Когда чрезмерная сила государства угрожает выступить из границ и потопить землю, благоразумие обязано противопоставить ей сильные оплоты и остановить бурное стремление потока, пока еще есть возможность. Мы видим, как накапливаются тучи; видим, как зарождается гроза, как молнии ее предвещают. Если государь, которому буря угрожает, не может отвратить ее собственными силами, то умно делает, соединяясь с теми, которые разделяют с ним опасность. Если бы цари Египта, Сирии и Македонии действовали соединенными силами против римского могущества, Рим никогда не разрушил бы этих монархий. Умно составленный союз и дружно веденная война разрушили бы властолюбивые планы, исполнение которых поработило весь тогдашний политический мир. Закон мудрости велит предпочитать меньшее зло большему, браться за верное и оставлять неизвестное. Благоразумно поступает государь, когда предпринимает наступательную войну, пока выбор между оливой и лавровым венком еще в его власти. Все войны, прямая цель которых отразить несправедливых завоевателей, сохранить святость прав народных, обеспечить общую свободу и спастись от притязаний и насилия властолюбцев; все эти войны, говорю я, вполне согласны с чувством справедливости. Государи, которые их ведут, неповинны в пролитой крови; они действуют по необходимости, и в этих случаях война меньшее зло, чем мир».

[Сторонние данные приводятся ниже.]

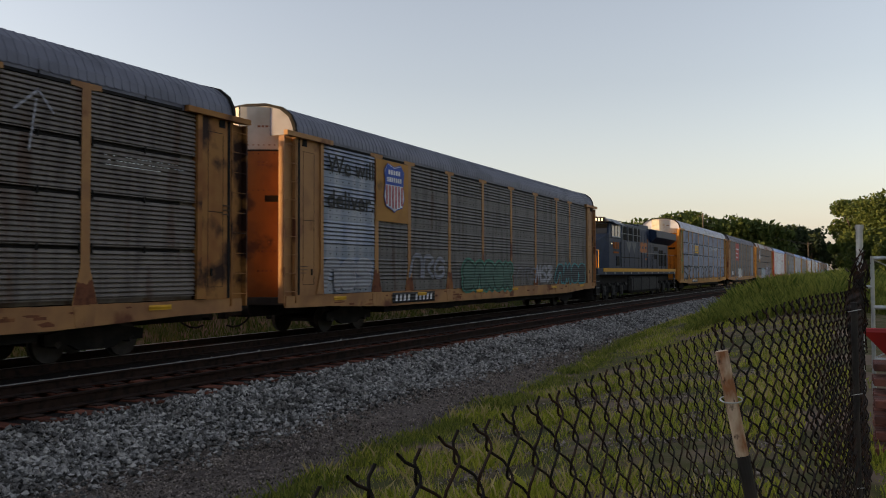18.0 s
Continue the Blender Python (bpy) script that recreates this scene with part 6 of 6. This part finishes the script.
white = tagged(new("gate_post"), "pale galvanized post with a domed cap", "gate post")
tube("pipe", (0.08, 9.9, 0.2), (0.08, 9.9, 2.12), 0.036, M_GALV, white, 14)
tube("cap", (0.08, 9.9, 2.12), (0.08, 9.9, 2.17), 0.043, M_GALV, white, 14)

gate = tagged(new("garden_gate"), "tubular galvanized gate with diagonal braces", "gate")
for a, b in (((0.2, 10, 0.35), (0.2, 10, 1.83)), ((2.2, 10, 0.35), (2.2, 10, 1.83)), ((0.2, 10, 1.81), (2.2, 10, 1.81)), ((0.2, 10, 1.28), (2.2, 10, 1.28)), ((0.2, 10, 0.72), (2.2, 10, 0.72))):
    tube("rail" if a[2] == b[2] else "stile", a, b, 0.021, M_GALV, gate, 10)
for a, b in (((0.2, 10, 1.8), (1.2, 10, 1.28)), ((0.2, 10, 0.73), (1.2, 10, 1.28)), ((1.2, 10, 1.28), (2.2, 10, 1.8))):
    tube("brace", a, b, 0.008, M_GALV, gate, 6)
tube("hinge", (0.14, 10, 1.5), (0.22, 10, 1.5), 0.02, M_GALV, gate, 8)

# bricks: paving inside the fence, and a stepped stack
M_BRICK = material("worn_red_brick", (0.17, 0.06, 0.042), 0.9, second=(0.10, 0.04, 0.032), scale=12, amount=0.7, bump=0.4, bump_scale=50, vary=0.35)


def brick_mesh():
    bm = boxes((0, 0.195, 0, 0.092, 0, 0.057))
    bmesh.ops.bevel(bm, geom=bm.edges[:], offset=0.005, segments=1, affect="EDGES")
    return bm


stack = tagged(new("brick_stack"), "stepped stack of old red bricks", "brick stack")
rng = random.Random(4)
for depth, courses, y in ((0, 7, 7.1), (1, 12, 7.5)):
    for c in range(courses):
        for i in range(6):
            for j in range(3 if depth == 0 else 4):
                o = part("brick", shared("brick", brick_mesh), M_BRICK, stack)
                o.location = (0.15 + 0.2 * i + (0.1 if c % 2 else 0) + rng.uniform(-0.006, 0.006), y + 0.1 * j, 0.262 + 0.06 * c)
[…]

Эти строки — своего рода военно-политический манифест Фридриха Великого. Так он думал и писал, так же и действовал. В принципе, этот отрывок красноречиво демонстрирует нам настроения короля Пруссии, с которыми он вверг свою страну и всю Европу в кровавую Семилетнюю войну, о чем подробнее я скажу ниже.
Однако, как бы то ни было, фридриховская система продержалась недолго. Через 19 лет после смерти Фридриха II созданная им армия столкнулась с новым грозным противником — наполеоновской Францией. Против новых тактических приемов (построение колоннами, быстрый маневр на поле боя и концентрация всех сил на направлении главного удара), так же, как и против нового принципа комплектования и воспитания французских солдат и офицеров, прусская «армия-машина» уже не годилась.